**YOUR INSTRUCTIONS**
Can you output the material exactly as written, minus any pictures it holds?

——————————

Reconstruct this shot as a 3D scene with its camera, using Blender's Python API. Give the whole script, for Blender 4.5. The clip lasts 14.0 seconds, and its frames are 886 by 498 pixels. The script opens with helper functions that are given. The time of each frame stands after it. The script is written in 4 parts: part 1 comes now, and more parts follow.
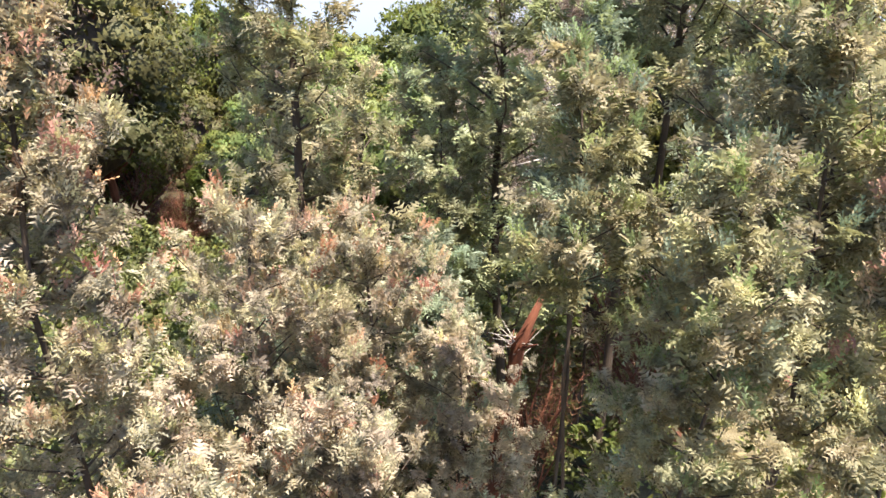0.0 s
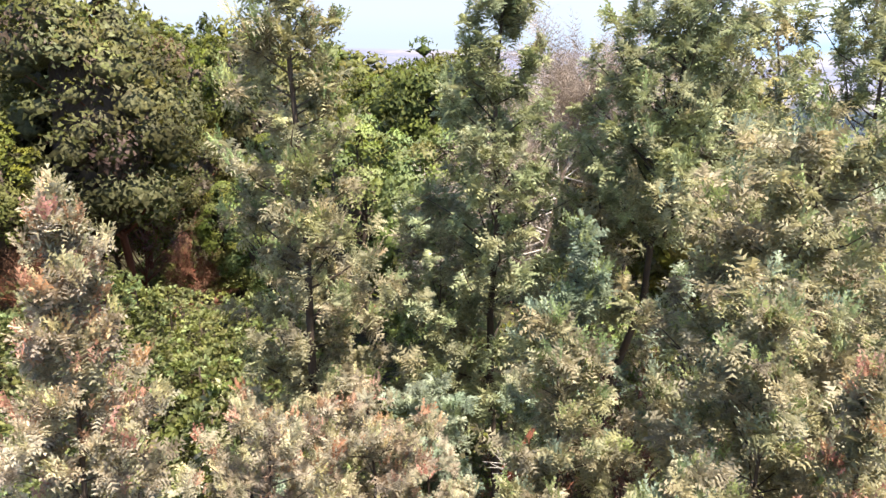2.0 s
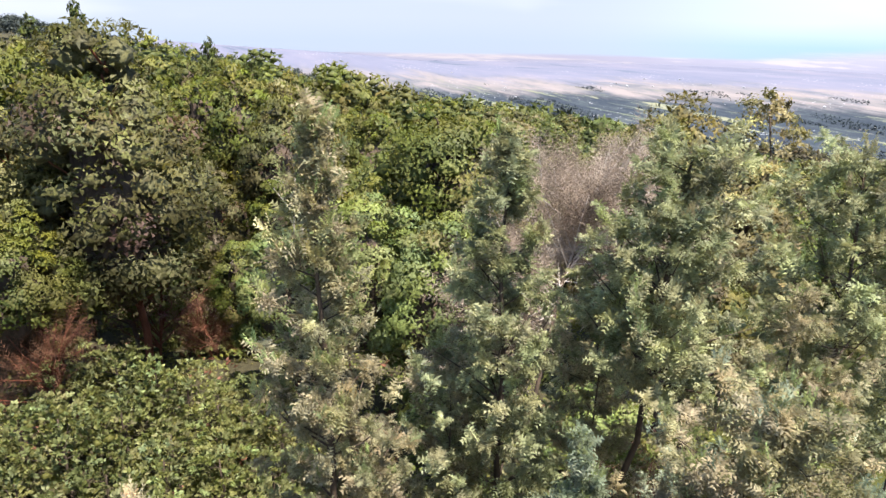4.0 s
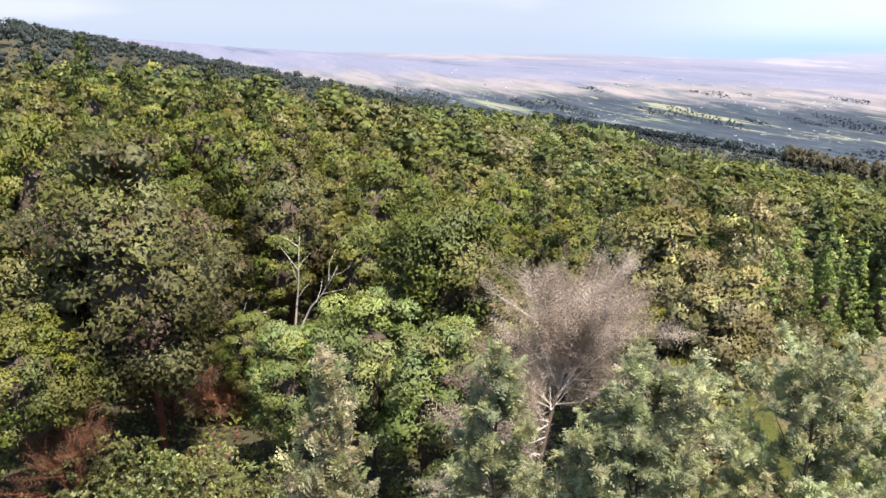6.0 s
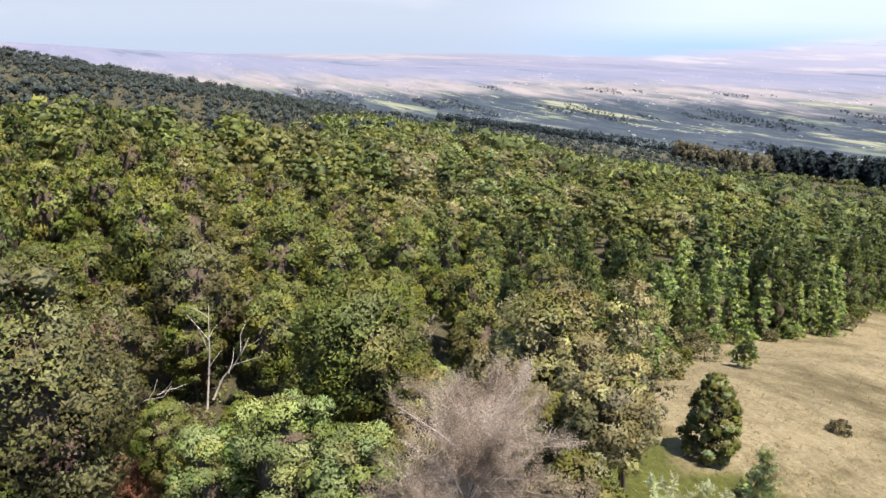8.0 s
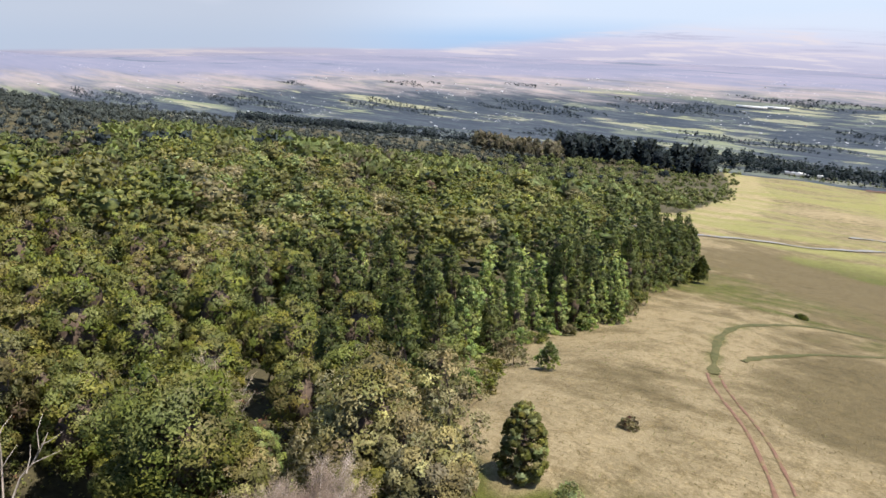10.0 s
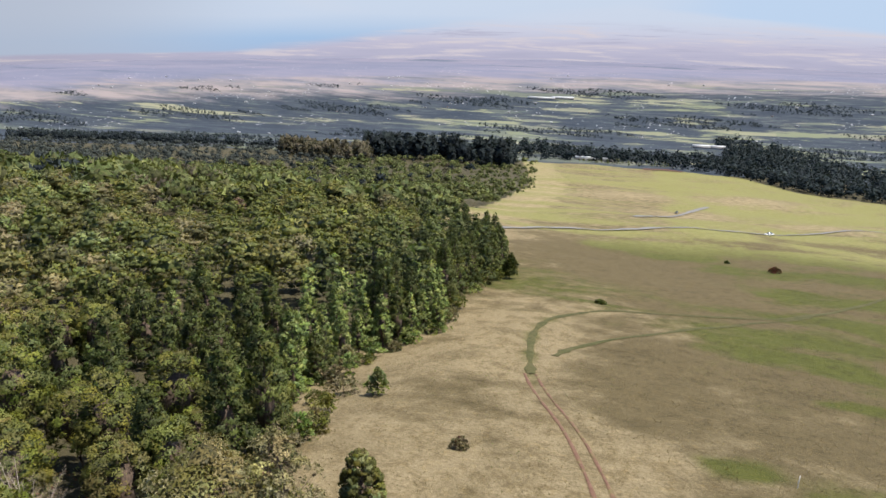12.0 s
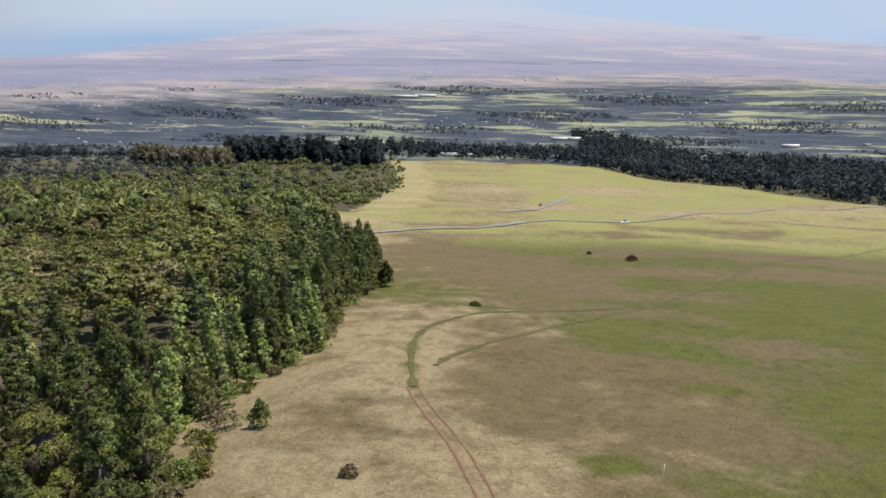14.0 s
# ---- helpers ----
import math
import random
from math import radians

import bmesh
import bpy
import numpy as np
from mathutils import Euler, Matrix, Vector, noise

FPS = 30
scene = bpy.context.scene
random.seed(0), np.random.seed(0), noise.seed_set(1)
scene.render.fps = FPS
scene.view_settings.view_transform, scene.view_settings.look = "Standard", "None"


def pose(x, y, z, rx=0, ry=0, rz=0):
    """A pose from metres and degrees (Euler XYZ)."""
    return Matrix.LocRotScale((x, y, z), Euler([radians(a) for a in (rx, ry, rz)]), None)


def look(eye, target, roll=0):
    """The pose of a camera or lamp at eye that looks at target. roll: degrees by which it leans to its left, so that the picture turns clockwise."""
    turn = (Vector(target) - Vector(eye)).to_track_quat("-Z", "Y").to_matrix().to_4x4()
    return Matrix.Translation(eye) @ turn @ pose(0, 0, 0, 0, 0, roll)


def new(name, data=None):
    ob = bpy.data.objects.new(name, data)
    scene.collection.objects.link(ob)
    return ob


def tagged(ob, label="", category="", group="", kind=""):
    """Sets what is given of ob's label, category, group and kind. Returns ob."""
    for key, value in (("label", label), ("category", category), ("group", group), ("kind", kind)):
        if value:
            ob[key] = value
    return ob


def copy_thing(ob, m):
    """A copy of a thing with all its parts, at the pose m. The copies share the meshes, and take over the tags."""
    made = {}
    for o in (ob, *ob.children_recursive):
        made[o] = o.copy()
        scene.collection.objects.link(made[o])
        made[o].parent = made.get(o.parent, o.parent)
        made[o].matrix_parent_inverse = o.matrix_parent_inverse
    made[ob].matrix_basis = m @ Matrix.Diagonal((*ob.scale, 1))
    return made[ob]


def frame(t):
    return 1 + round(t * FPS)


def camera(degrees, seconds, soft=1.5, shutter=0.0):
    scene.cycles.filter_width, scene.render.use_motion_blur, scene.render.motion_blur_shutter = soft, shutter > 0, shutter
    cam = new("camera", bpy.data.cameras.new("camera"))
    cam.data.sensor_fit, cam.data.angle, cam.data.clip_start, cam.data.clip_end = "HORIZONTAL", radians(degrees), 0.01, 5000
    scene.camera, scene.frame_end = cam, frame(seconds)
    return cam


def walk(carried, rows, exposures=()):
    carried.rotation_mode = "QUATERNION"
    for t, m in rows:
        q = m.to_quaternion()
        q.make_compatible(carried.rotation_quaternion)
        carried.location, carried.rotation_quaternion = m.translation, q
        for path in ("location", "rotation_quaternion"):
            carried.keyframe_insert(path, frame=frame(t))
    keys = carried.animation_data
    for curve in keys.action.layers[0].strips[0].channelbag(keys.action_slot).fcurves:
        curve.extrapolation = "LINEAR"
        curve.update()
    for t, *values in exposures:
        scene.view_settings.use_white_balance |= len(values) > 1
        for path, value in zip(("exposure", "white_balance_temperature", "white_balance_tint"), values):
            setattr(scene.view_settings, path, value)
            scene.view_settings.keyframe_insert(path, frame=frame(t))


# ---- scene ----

——————————

**RESULT FOR THIS TASK**
Reconstruct this shot as a 3D scene with its camera, using Blender's Python API. Give the whole script, for Blender 4.5. The clip lasts 14.0 seconds, and its frames are 886 by 498 pixels. The script opens with helper functions that are given. The time of each frame stands after it. The script is written in 4 parts: part 1 comes now, and more parts follow.
0.0 s
2.0 s
4.0 s
6.0 s
8.0 s
10.0 s
12.0 s
14.0 s
# ---- helpers ----
import math
import random
from math import radians

import bmesh
import bpy
import numpy as np
from mathutils import Euler, Matrix, Vector, noise

FPS = 30
scene = bpy.context.scene
random.seed(0), np.random.seed(0), noise.seed_set(1)
scene.render.fps = FPS
scene.view_settings.view_transform, scene.view_settings.look = "Standard", "None"


def pose(x, y, z, rx=0, ry=0, rz=0):
    """A pose from metres and degrees (Euler XYZ)."""
    return Matrix.LocRotScale((x, y, z), Euler([radians(a) for a in (rx, ry, rz)]), None)


def look(eye, target, roll=0):
    """The pose of a camera or lamp at eye that looks at target. roll: degrees by which it leans to its left, so that the picture turns clockwise."""
    turn = (Vector(target) - Vector(eye)).to_track_quat("-Z", "Y").to_matrix().to_4x4()
    return Matrix.Translation(eye) @ turn @ pose(0, 0, 0, 0, 0, roll)


def new(name, data=None):
    ob = bpy.data.objects.new(name, data)
    scene.collection.objects.link(ob)
    return ob


def tagged(ob, label="", category="", group="", kind=""):
    """Sets what is given of ob's label, category, group and kind. Returns ob."""
    for key, value in (("label", label), ("category", category), ("group", group), ("kind", kind)):
        if value:
            ob[key] = value
    return ob


def copy_thing(ob, m):
    """A copy of a thing with all its parts, at the pose m. The copies share the meshes, and take over the tags."""
    made = {}
    for o in (ob, *ob.children_recursive):
        made[o] = o.copy()
        scene.collection.objects.link(made[o])
        made[o].parent = made.get(o.parent, o.parent)
        made[o].matrix_parent_inverse = o.matrix_parent_inverse
    made[ob].matrix_basis = m @ Matrix.Diagonal((*ob.scale, 1))
    return made[ob]


def frame(t):
    return 1 + round(t * FPS)


def camera(degrees, seconds, soft=1.5, shutter=0.0):
    scene.cycles.filter_width, scene.render.use_motion_blur, scene.render.motion_blur_shutter = soft, shutter > 0, shutter
    cam = new("camera", bpy.data.cameras.new("camera"))
    cam.data.sensor_fit, cam.data.angle, cam.data.clip_start, cam.data.clip_end = "HORIZONTAL", radians(degrees), 0.01, 5000
    scene.camera, scene.frame_end = cam, frame(seconds)
    return cam


def walk(carried, rows, exposures=()):
    carried.rotation_mode = "QUATERNION"
    for t, m in rows:
        q = m.to_quaternion()
        q.make_compatible(carried.rotation_quaternion)
        carried.location, carried.rotation_quaternion = m.translation, q
        for path in ("location", "rotation_quaternion"):
            carried.keyframe_insert(path, frame=frame(t))
    keys = carried.animation_data
    for curve in keys.action.layers[0].strips[0].channelbag(keys.action_slot).fcurves:
        curve.extrapolation = "LINEAR"
        curve.update()
    for t, *values in exposures:
        scene.view_settings.use_white_balance |= len(values) > 1
        for path, value in zip(("exposure", "white_balance_temperature", "white_balance_tint"), values):
            setattr(scene.view_settings, path, value)
            scene.view_settings.keyframe_insert(path, frame=frame(t))


# ---- scene ----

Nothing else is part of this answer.